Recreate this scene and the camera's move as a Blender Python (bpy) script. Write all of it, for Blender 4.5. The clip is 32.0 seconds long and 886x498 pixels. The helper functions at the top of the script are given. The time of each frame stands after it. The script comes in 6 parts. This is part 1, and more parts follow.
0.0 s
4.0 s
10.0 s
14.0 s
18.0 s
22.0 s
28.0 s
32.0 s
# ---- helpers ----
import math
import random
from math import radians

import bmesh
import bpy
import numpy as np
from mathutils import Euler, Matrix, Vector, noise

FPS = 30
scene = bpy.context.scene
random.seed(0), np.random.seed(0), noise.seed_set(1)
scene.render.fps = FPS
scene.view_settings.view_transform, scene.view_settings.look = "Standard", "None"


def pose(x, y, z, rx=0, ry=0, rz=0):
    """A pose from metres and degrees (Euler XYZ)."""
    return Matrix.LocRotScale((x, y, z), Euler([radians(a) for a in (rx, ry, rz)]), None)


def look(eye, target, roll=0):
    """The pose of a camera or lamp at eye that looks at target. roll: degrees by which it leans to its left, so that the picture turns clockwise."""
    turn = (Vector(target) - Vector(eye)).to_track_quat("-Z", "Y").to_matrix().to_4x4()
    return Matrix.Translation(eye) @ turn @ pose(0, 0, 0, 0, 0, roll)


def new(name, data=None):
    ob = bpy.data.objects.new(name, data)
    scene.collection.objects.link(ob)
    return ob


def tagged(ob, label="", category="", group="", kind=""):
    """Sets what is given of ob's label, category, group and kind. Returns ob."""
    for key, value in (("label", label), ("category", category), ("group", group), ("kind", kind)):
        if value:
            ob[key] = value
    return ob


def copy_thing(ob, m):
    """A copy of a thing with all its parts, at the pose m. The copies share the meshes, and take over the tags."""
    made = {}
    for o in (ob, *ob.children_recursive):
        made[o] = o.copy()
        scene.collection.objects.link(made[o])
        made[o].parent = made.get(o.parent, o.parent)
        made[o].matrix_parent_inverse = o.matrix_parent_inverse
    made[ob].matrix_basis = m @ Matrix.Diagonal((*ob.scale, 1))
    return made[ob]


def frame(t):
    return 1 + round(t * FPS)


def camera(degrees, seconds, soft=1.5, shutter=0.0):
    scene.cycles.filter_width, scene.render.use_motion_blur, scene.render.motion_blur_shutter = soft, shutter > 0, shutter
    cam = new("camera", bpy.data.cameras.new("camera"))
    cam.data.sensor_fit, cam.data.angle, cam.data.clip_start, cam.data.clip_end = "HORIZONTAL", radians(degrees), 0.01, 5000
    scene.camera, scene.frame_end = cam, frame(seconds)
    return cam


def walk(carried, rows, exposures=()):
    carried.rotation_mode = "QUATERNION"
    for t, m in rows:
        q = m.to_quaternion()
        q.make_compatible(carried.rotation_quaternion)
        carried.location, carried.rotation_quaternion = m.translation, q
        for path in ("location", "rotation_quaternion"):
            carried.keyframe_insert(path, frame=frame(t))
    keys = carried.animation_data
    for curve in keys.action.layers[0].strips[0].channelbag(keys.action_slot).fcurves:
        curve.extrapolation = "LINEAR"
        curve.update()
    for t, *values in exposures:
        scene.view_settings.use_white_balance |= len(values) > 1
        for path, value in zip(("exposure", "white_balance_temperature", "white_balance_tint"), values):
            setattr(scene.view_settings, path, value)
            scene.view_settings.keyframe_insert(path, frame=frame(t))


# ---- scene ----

▬▬▬▬▬▬▬▬▬▬

• Given request: Take the listing above and write it out again exactly.

• Response below:
Recreate this scene and the camera's move as a Blender Python (bpy) script. Write all of it, for Blender 4.5. The clip is 32.0 seconds long and 886x498 pixels. The helper functions at the top of the script are given. The time of each frame stands after it. The script comes in 6 parts. This is part 1, and more parts follow.
0.0 s
4.0 s
10.0 s
14.0 s
18.0 s
22.0 s
28.0 s
32.0 s
# ---- helpers ----
import math
import random
from math import radians

import bmesh
import bpy
import numpy as np
from mathutils import Euler, Matrix, Vector, noise

FPS = 30
scene = bpy.context.scene
random.seed(0), np.random.seed(0), noise.seed_set(1)
scene.render.fps = FPS
scene.view_settings.view_transform, scene.view_settings.look = "Standard", "None"


def pose(x, y, z, rx=0, ry=0, rz=0):
    """A pose from metres and degrees (Euler XYZ)."""
    return Matrix.LocRotScale((x, y, z), Euler([radians(a) for a in (rx, ry, rz)]), None)


def look(eye, target, roll=0):
    """The pose of a camera or lamp at eye that looks at target. roll: degrees by which it leans to its left, so that the picture turns clockwise."""
    turn = (Vector(target) - Vector(eye)).to_track_quat("-Z", "Y").to_matrix().to_4x4()
    return Matrix.Translation(eye) @ turn @ pose(0, 0, 0, 0, 0, roll)


def new(name, data=None):
    ob = bpy.data.objects.new(name, data)
    scene.collection.objects.link(ob)
    return ob


def tagged(ob, label="", category="", group="", kind=""):
    """Sets what is given of ob's label, category, group and kind. Returns ob."""
    for key, value in (("label", label), ("category", category), ("group", group), ("kind", kind)):
        if value:
            ob[key] = value
    return ob


def copy_thing(ob, m):
    """A copy of a thing with all its parts, at the pose m. The copies share the meshes, and take over the tags."""
    made = {}
    for o in (ob, *ob.children_recursive):
        made[o] = o.copy()
        scene.collection.objects.link(made[o])
        made[o].parent = made.get(o.parent, o.parent)
        made[o].matrix_parent_inverse = o.matrix_parent_inverse
    made[ob].matrix_basis = m @ Matrix.Diagonal((*ob.scale, 1))
    return made[ob]


def frame(t):
    return 1 + round(t * FPS)


def camera(degrees, seconds, soft=1.5, shutter=0.0):
    scene.cycles.filter_width, scene.render.use_motion_blur, scene.render.motion_blur_shutter = soft, shutter > 0, shutter
    cam = new("camera", bpy.data.cameras.new("camera"))
    cam.data.sensor_fit, cam.data.angle, cam.data.clip_start, cam.data.clip_end = "HORIZONTAL", radians(degrees), 0.01, 5000
    scene.camera, scene.frame_end = cam, frame(seconds)
    return cam


def walk(carried, rows, exposures=()):
    carried.rotation_mode = "QUATERNION"
    for t, m in rows:
        q = m.to_quaternion()
        q.make_compatible(carried.rotation_quaternion)
        carried.location, carried.rotation_quaternion = m.translation, q
        for path in ("location", "rotation_quaternion"):
            carried.keyframe_insert(path, frame=frame(t))
    keys = carried.animation_data
    for curve in keys.action.layers[0].strips[0].channelbag(keys.action_slot).fcurves:
        curve.extrapolation = "LINEAR"
        curve.update()
    for t, *values in exposures:
        scene.view_settings.use_white_balance |= len(values) > 1
        for path, value in zip(("exposure", "white_balance_temperature", "white_balance_tint"), values):
            setattr(scene.view_settings, path, value)
            scene.view_settings.keyframe_insert(path, frame=frame(t))


# ---- scene ----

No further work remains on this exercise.